Dr McGilchrist is a big believer in carcase feedback and in proving so, was one of the creators of the Meat Standards Australia (MSA) index.

"Years ago, producers got all the individual carcase feedback - marbling, rib fat, carcase weight, ossification score, hump height, for example - and they had to be a scientist to work out which carcase was better than the other one," he said.

"We needed one number for each carcase to indicate quality.

"[We had to work out] how we used all of those carcase measures to predict the MSA quality of lots of different cuts and the answer was actually simply saying 'why don't we just add up the scores of all those different cuts and average them out across the carcase', and then you get your average carcase score."


He said it was now a very balanced index that weighted the importance of each cut based on the proportion of muscle compared to the weight of all other muscles.

"And we really needed that in the industry so people could evaluate whether they were going forwards or backwards with their genetic programs, nutrition programs, or their management programs," he said.

"Having that index allows you to look backwards or even use the calculator to predict if you could shift marbling from this to this, what would that do to your overall MSA index?"

He said that was only valuable when there were incentives around for higher quality animals.

"MSA has been in the world since 1998, and since then people have been talking about getting paid for the eating quality of the cattle they produce," he said.

"But really only in the last three to four years have companies actually been incentivising producers to produce high quality cattle with certain qualities."

He noted specific companies like Greenhams, JBS and NH Foods had been at the forefront of this change.

"The reason why it takes so long to incentivise such things is for us it's easy to say if someone gives you a good animal, then pay for it, but [the industry] needed to develop brands over time because if all of a sudden they got pull through, they might have got 100 clients and only had enough product to supply 80," he said.

But he said producers were savvy at working out how they could get that advantage.

"That understanding around incentives is here and probably here to stay," he said.

"People have really started thinking about the genetics and maturity patterns of their cattle; you want a more moderate growth, not too late.
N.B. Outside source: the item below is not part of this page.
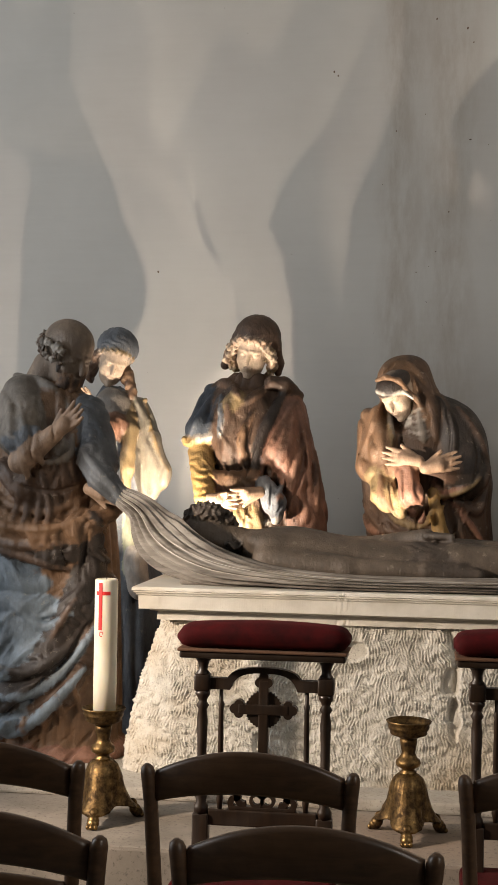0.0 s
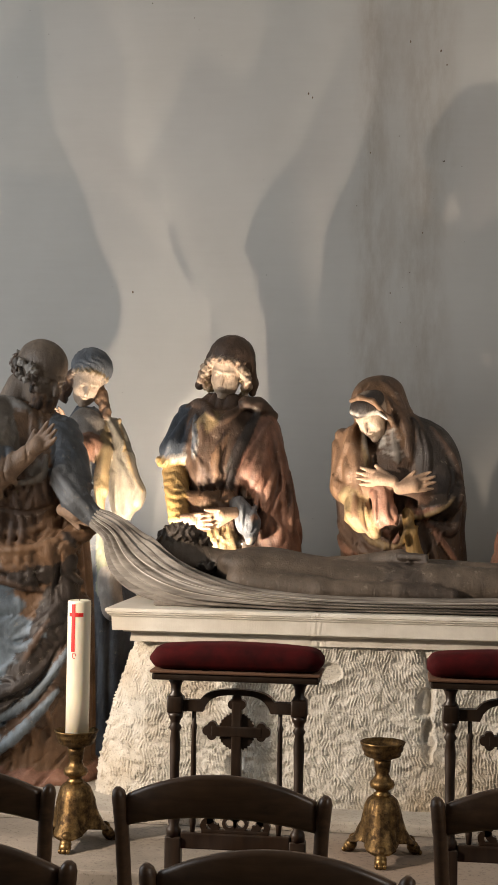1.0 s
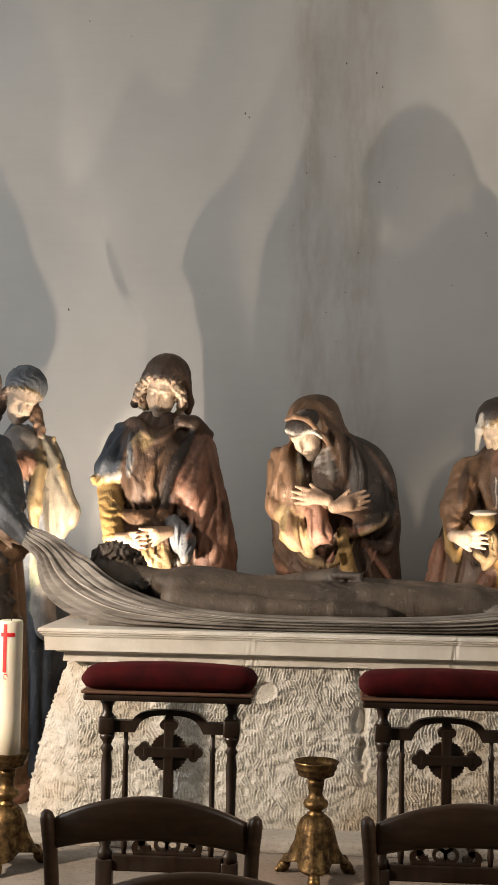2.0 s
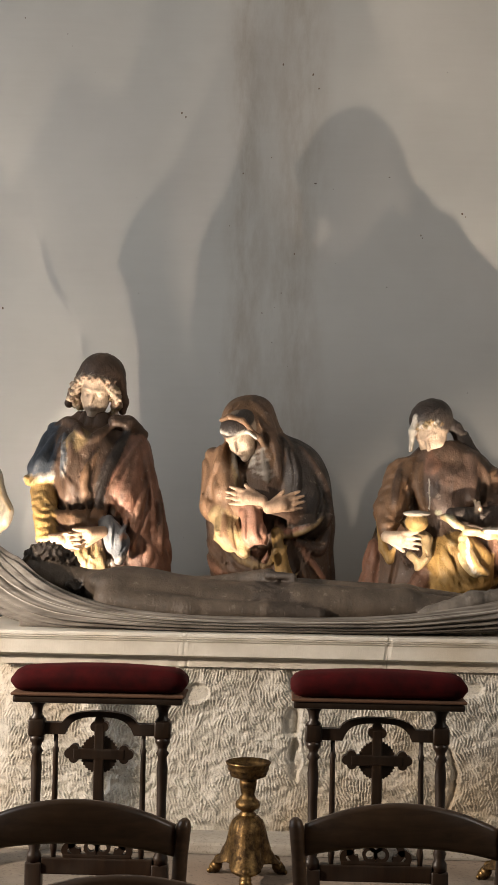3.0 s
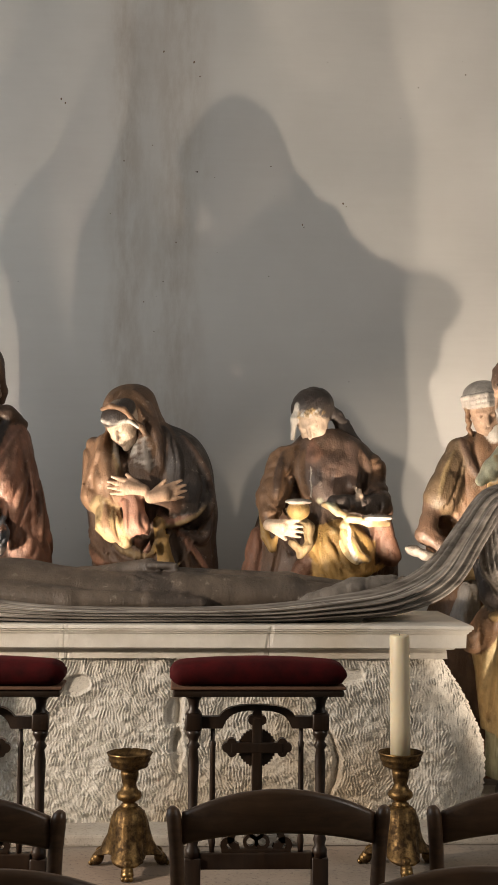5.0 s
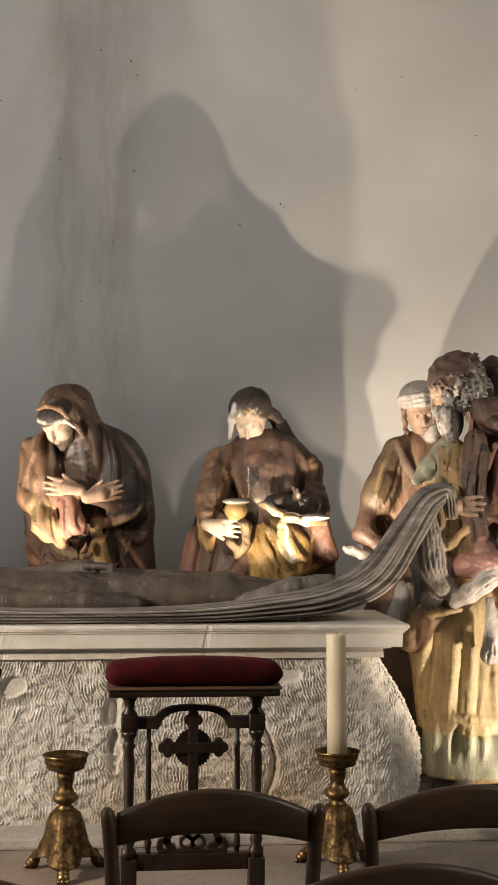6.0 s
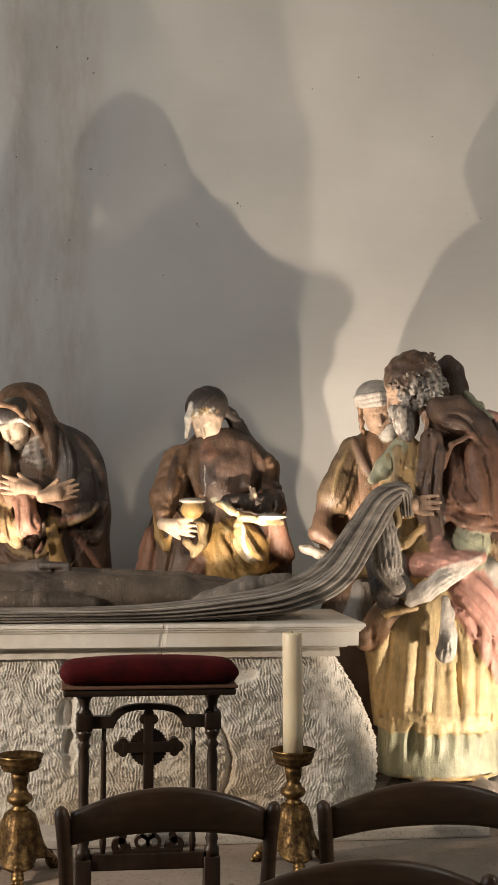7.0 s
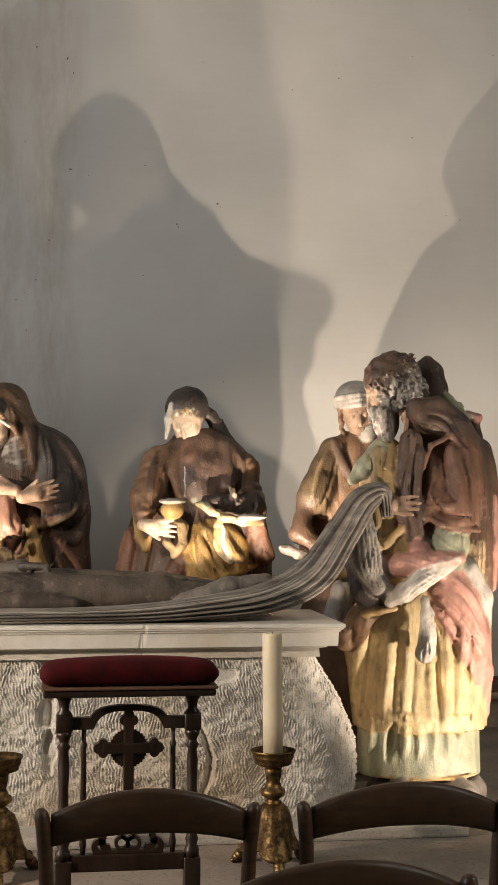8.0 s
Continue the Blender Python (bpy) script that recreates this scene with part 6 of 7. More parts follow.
    c.stroke(None, 0.0104, (1.225, 1.003), (1.215, 0.840), (1.202, 0.673), groove=True)
    c.stroke(None, 0.0154, (1.288, 1.033), (1.284, 0.859), (1.267, 0.672))
    c.stroke(None, 0.0089, (1.320, 1.002), (1.310, 0.839), (1.297, 0.671), groove=True)
    c.stroke(None, 0.0128, (1.348, 1.033), (1.348, 0.858), (1.335, 0.671))
    c.stroke(None, 0.0074, (1.380, 1.002), (1.373, 0.838), (1.365, 0.670), groove=True)
    c.stroke(None, 0.0167, (1.427, 1.032), (1.436, 0.857), (1.433, 0.669))
    c.stroke(None, 0.0097, (1.459, 1.001), (1.462, 0.836), (1.462, 0.668), groove=True)
    c.stroke(None, 0.0141, (1.491, 1.032), (1.500, 0.856), (1.496, 0.668))
    c.stroke(None, 0.0082, (1.523, 1.000), (1.526, 0.836), (1.526, 0.667), groove=True)
    c.stroke(None, 0.0115, (1.544, 1.031), (1.553, 0.856), (1.548, 0.667))
    c.stroke(None, 0.0067, (1.577, 1.000), (1.578, 0.835), (1.578, 0.666), groove=True)
    c.stroke(GOLD, 0.0072, (1.141, 0.678), (1.146, 0.666), (1.141, 0.652))
    c.stroke(STRAW, 0.0072, (1.159, 0.678), (1.164, 0.666), (1.159, 0.652))
    c.stroke(STRAW, 0.0072, (1.177, 0.678), (1.182, 0.665), (1.177, 0.651))
    c.stroke(GOLD, 0.0072, (1.195, 0.677), (1.200, 0.665), (1.195, 0.651))
    c.stroke(STRAW, 0.0072, (1.214, 0.677), (1.218, 0.665), (1.214, 0.651))
    c.stroke(STRAW, 0.0072, (1.232, 0.677), (1.236, 0.664), (1.232, 0.650))
    c.stroke(GOLD, 0.0072, (1.250, 0.676), (1.254, 0.664), (1.250, 0.650))
    c.stroke(STRAW, 0.0072, (1.268, 0.676), (1.272, 0.664), (1.268, 0.650))
    c.stroke(STRAW, 0.0072, (1.286, 0.676), (1.290, 0.663), (1.286, 0.649))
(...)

Everyone was chasing growth for years, but if you chase growth, then your percentage of maturity at the time you reach slaughter gets lower and lower.

"Pigs these days might get harvested at 25 per cent of their mature weight, whereas a cow if it's killed at 300 kilograms carcase weight, might be 75pc of its mature weight.
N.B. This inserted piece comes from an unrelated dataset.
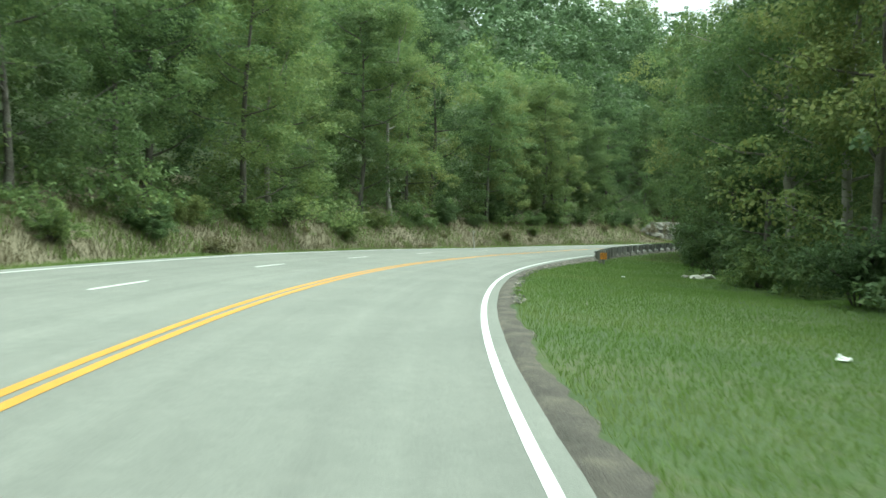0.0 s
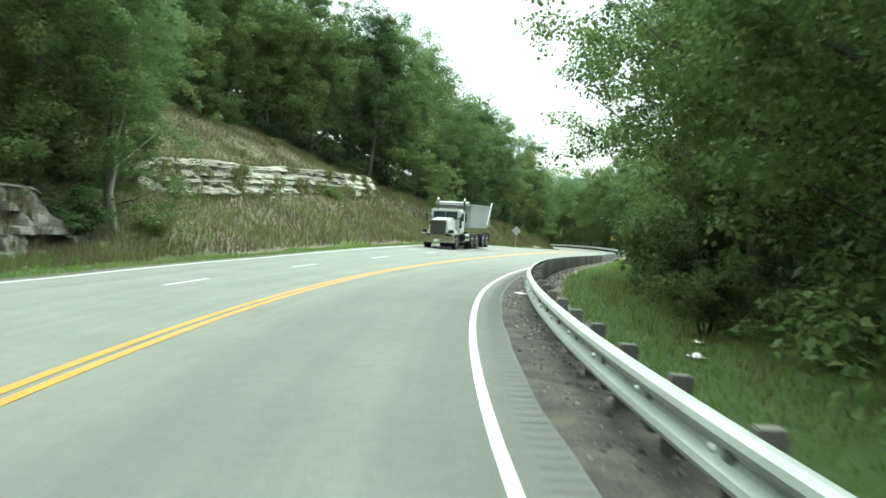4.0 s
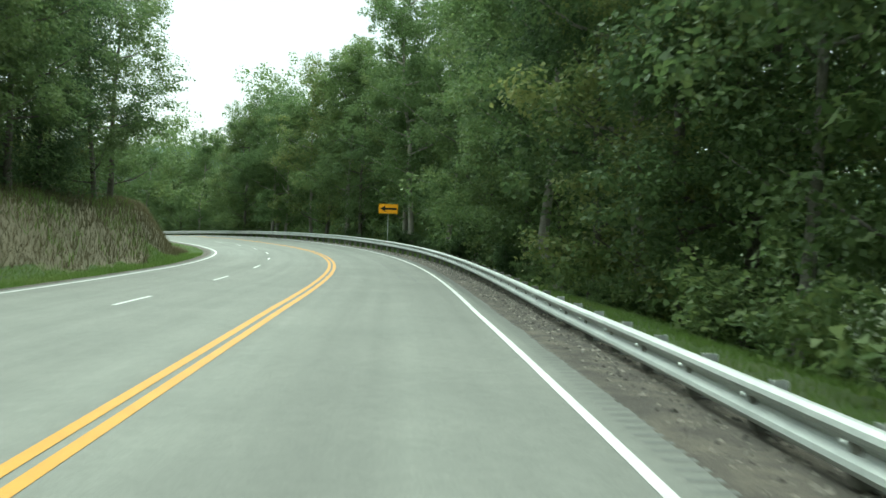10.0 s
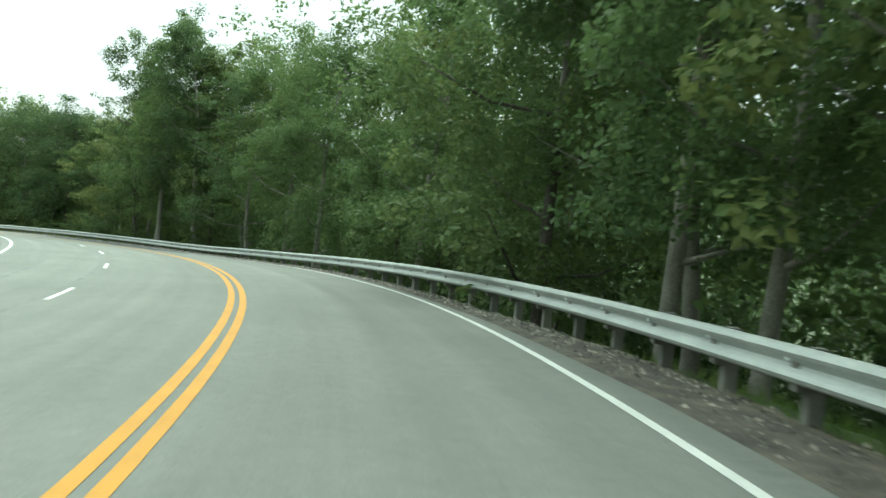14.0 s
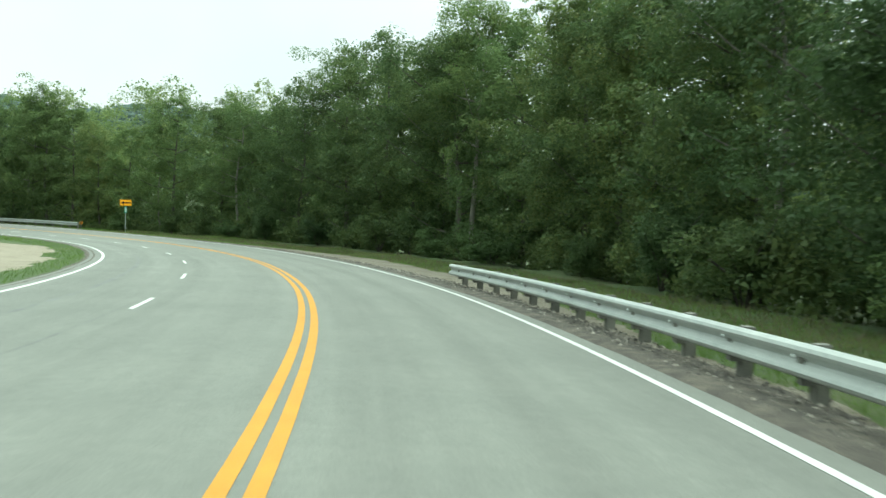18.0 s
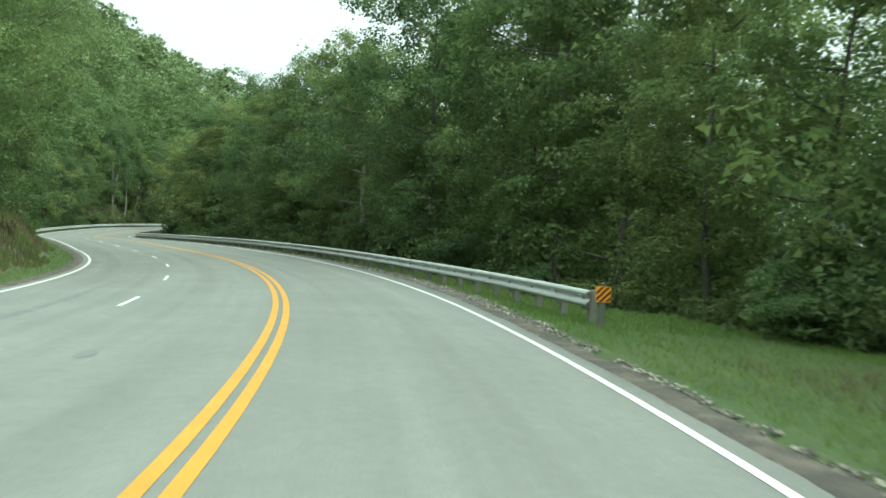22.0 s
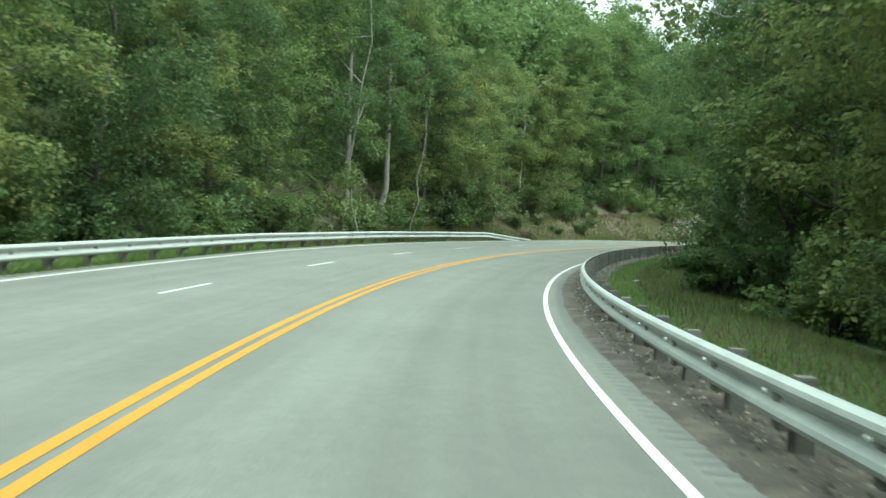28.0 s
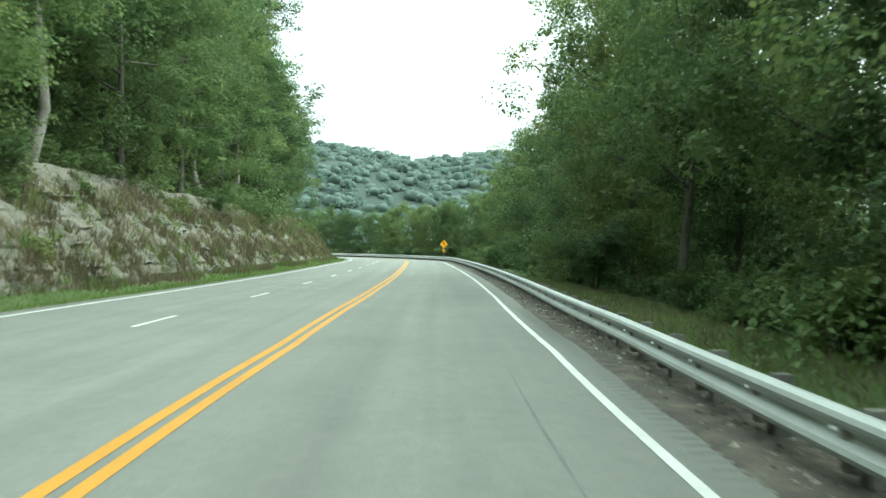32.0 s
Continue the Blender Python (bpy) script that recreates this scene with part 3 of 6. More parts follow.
TREES_RIGHT = [(-40, 11), (24.1, 10), (47.9, 8), (83.8, 5.4), (120.2, 4.9), (142.0, 5.4), (160.0, 8.6), (193.8, 8.6), (233.5, 6.8), (258.7, 5.0), (320.1, 4.4), (353.4, 4.4), (366.1, 4.2), (421.0, 4.4), (450.7, 7.4), (495.0, 11.5), (549.1, 10.5), (573.7, 5.2), (618.1, 5.2), (655.2, 6.0), (704.9, 6.6), (792.8, 6), (869.4, 6), (996.9, 6)]
PAVED_RIGHT = [(-40, 0.5), (350.8, 0.6), (366.1, 0.3), (433.4, 0.35), (458.1, 0.6), (996.9, 0.6)]
TOP_RIGHT = [(-40, 19), (60, 20), (150, 19), (195, 15), (212, 14), (225, 16), (241, 20), (270, 25), (300, 26), (378, 26), (387, 20), (396, 19), (408, 20), (424, 22.5), (438, 18), (457, 17), (468, 20), (480, 17.5), (490, 21), (512, 21), (518, 18), (529, 21.5), (541, 18), (548, 18.5), (557, 18.8), (575, 17), (587, 21.5), (595, 23), (609, 17.5), (620, 21), (640, 22.5), (652, 19), (700, 21), (800, 21), (880, 17), (935, 12), (1040, 10)]
BANK_SHRUBS = [(-10, 125.1, 9.0, -3.0, -0.3, 27), (134.8, 203.7, 5.5, -16, -4, 28), (198.7, 258.7, 7.0, -4, 0, 29), (727.2, 910.0, 4.5, -3.6, -0.3, 30), (805.0, 912.0, 2.6, -0.8, 1.2, 33), (568.8, 640.0, 6.0, -3.5, -0.5, 31)]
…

"But if we keep going for growth and get bigger and bigger animals, then 300kg carcase weight might be 50pc of its mature weight.

"You get late depositing tissue, so if we just select hard on growth, we're going to get worse and worse eating quality if we don't also select hard on IMF.

"We have witnessed this genetic trend in the lamb industry over the pas decade also."

He said you had to think about how much fat was needed in the system for flavour, tenderness, juiciness and yield, but also how much was needed on farm to ensure productivity, reproduction and resilience for our females.

"You've got to think of the productivity of animals because they spend a lot of time on farm, and that's particularly important for females," he said.

Dr McGilchrist has also conducted research in the global satisfaction of Australian red meat.

He said they were trying to classify whether international consumers were the same as Australian consumers in terms of their taste for our read meat.

"A lot of lamb work's been done in China and the United States and then beef's been taken all over the world; there's been some [testing] done in Japan, France, Poland, Wales, the US, plus many more," he said.

He said one interesting difference was that US consumers could taste the difference between grainfed and grassfed.

"We get a mixture of it in our supermarkets and butcher shops and our palettes aren't very sensitive to it whereas American palettes are," he said.

He said Chinese consumers rated our product and were often more lenient.